Kandahar, Afghanistan's second-largest city, is a key transit point
for raw opium on its way from the fields of red opium poppies to
illicit factories inside and outside Afghanistan that refine the resin
for sale as heroin.
Kandahar and the southern provinces around it produced 85 percent of
Afghanistan's opium in the 1990s.
Taliban edicts cut production dramatically in 2000 and 2001, but
farmers made desperate by poverty aggravated by drought and war have
rushed to plant the cash crop once again since the Taliban fell.
Karzai - pressed by the United States and other Western nations -
outlawed all production, trafficking and sale of narcotics in December.
Enforcement, however, had been hard to spot until now. Word of the ban
was slow even to reach remote provinces.
In Vienna, Austria, a spokesman for the U.N. Drug Control and Crime
Prevention office hailed the move to shut down the opium vendors.
"I would hope ... that the international community will help Afghanis
to set up functioning law enforcement capacity - including drug
control," Kemal Kuhrspahic said.

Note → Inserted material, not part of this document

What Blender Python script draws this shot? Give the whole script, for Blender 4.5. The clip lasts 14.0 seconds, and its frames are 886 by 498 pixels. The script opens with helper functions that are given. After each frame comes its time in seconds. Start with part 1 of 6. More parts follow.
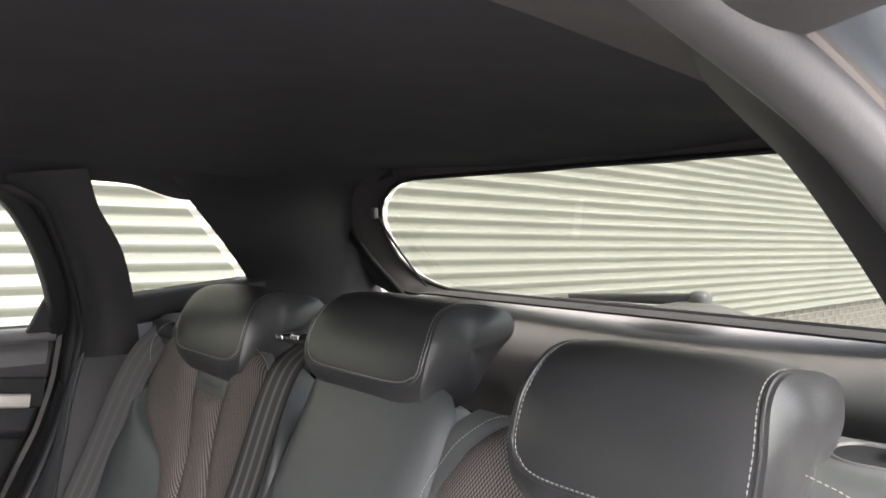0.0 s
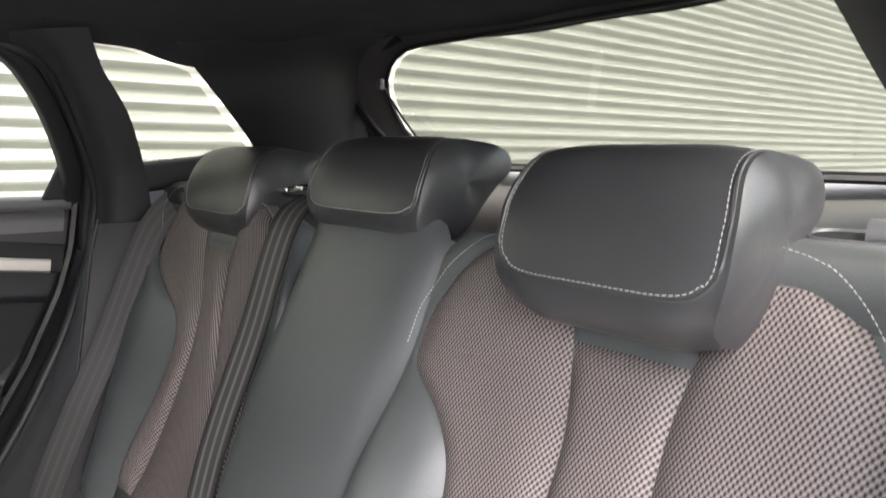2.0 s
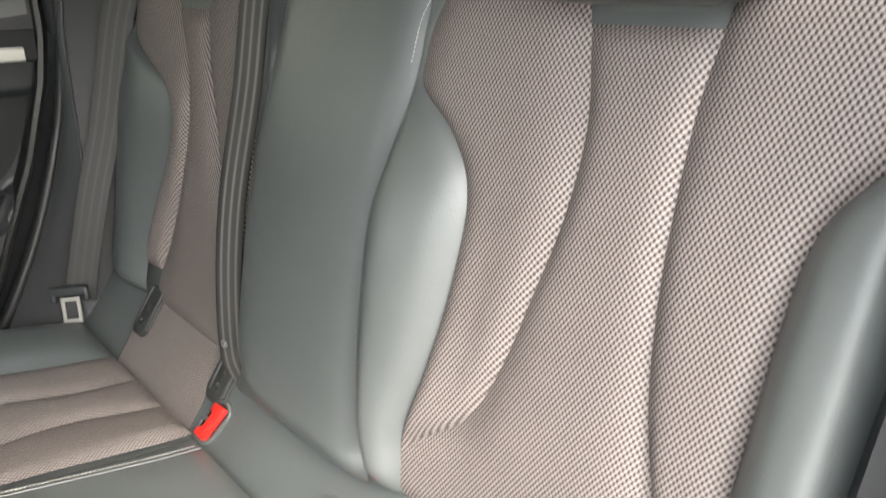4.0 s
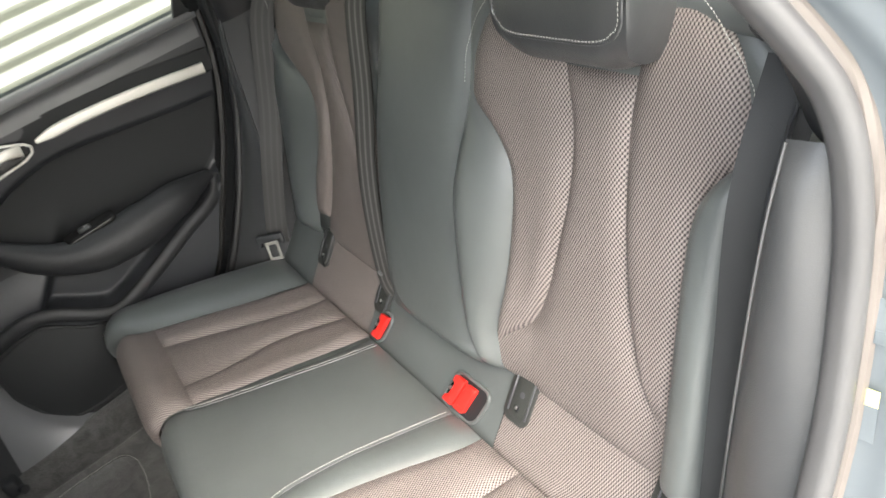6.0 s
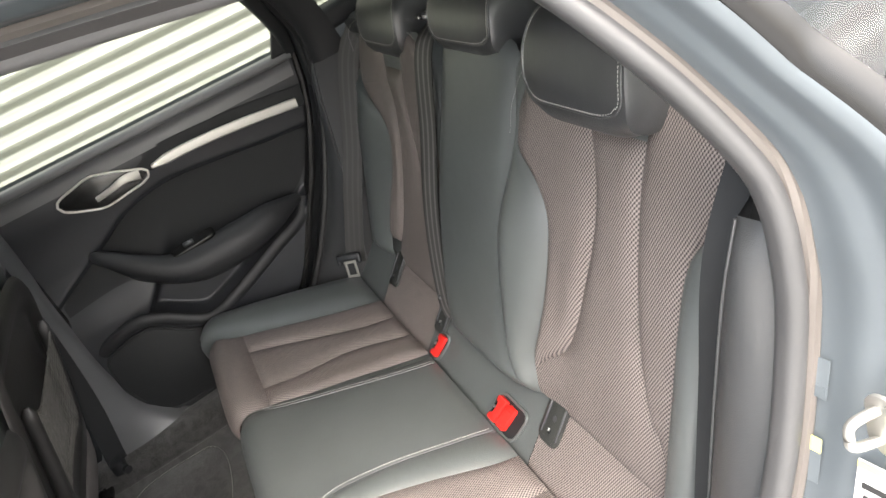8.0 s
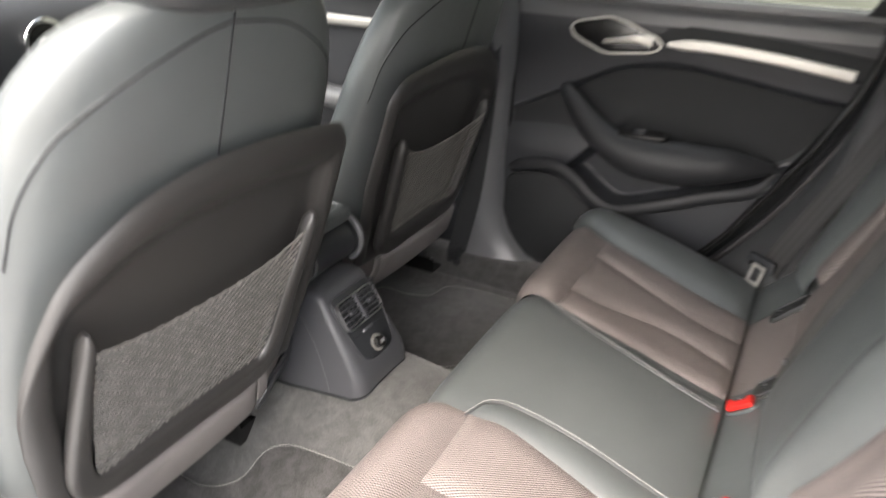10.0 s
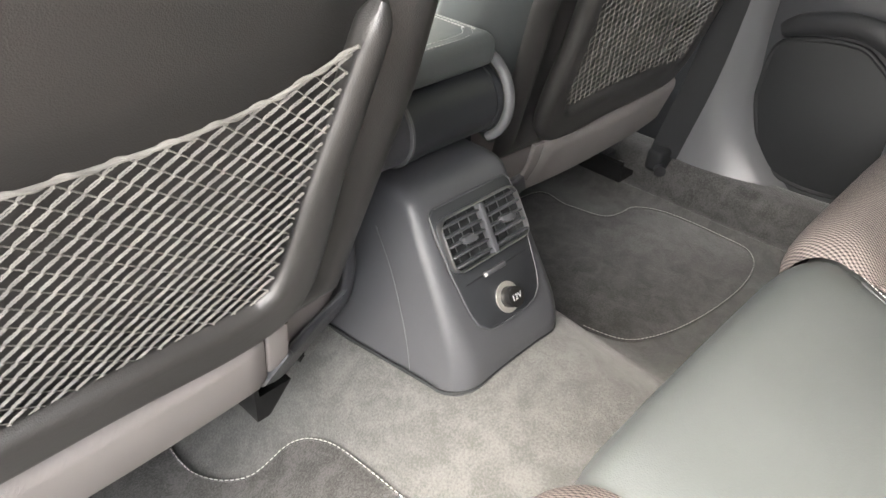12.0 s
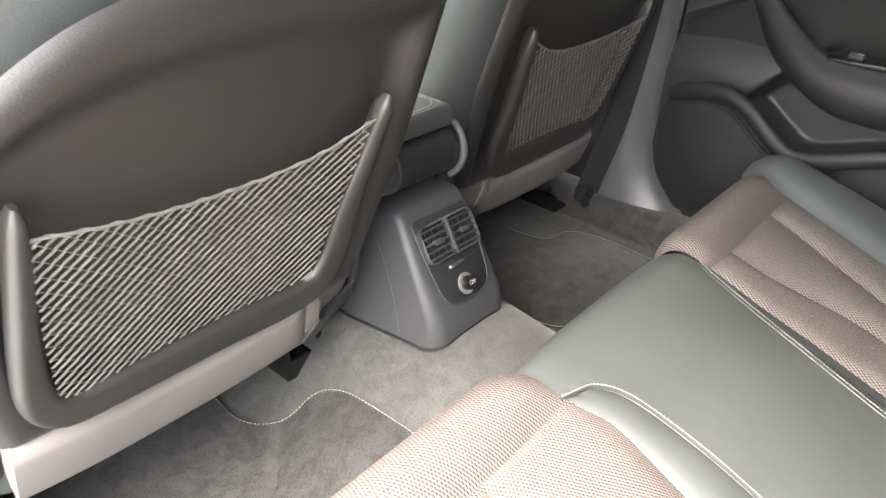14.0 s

Such an effort would also include
help for farmers who earn big money by planting opium poppies, he said.
"What we would like to see is ways to prevent the harvest from
reaching the market," Kuhrspahic said.
Kandahar provincial officials promised a tractor brigade in coming
weeks to plough under all fields planted with poppies - but said sales
of "medicinal amounts" - defined as about 2.2 pounds of opium, would
continue to be allowed in Kandahar city itself.
Last week, opium dealers said, American special forces appeared at
their open storefronts on the city's opium lane - telling them their
dealing days were done.
Americans told vendors to clean the walls of their shops - dealers
traditionally throw balls of the stuff on the walls, to make clear
what's on offer there. "Change your business," Mohammed Wali recalled
them saying.
"The special forces have come every day since," said Noor Ullah,
likewise purging his walls of raw opium. Dealers, who said previously
opium sales were the only way they could feed their families, said
they might go into selling vegetables.
Kandahar's police chief and his forces came later to the market's
opium lane to reinforce the message, and local radio repeated the
order to get out of the business.
In other developments:
The Afghan Red Crescent Society graduated its first class of women
health care volunteers, a major step in a country where a quarter of
all children die before age 5 and where educating women was banned
under the Taliban. The 59 graduates are all teachers who are expected
to go back to their villages or neighborhoods and instruct other women
about health care.
Prime Minister Hamid Karzai reopened the Afghan Embassy in the United
Arab Emirates on Monday, raising Afghanistan's flag in a hotel in the
capital, Abu Dhabi, in the presence of Emirates Foreign Ministry
officials. The Emirates was one of only three countries to have
diplomatic relations with the Taliban.
The World Health Organization is using donkeys and helicopters to
distribute emergency medical supplies to remote parts of Afghanistan,
where basic health care is woefully inadequate.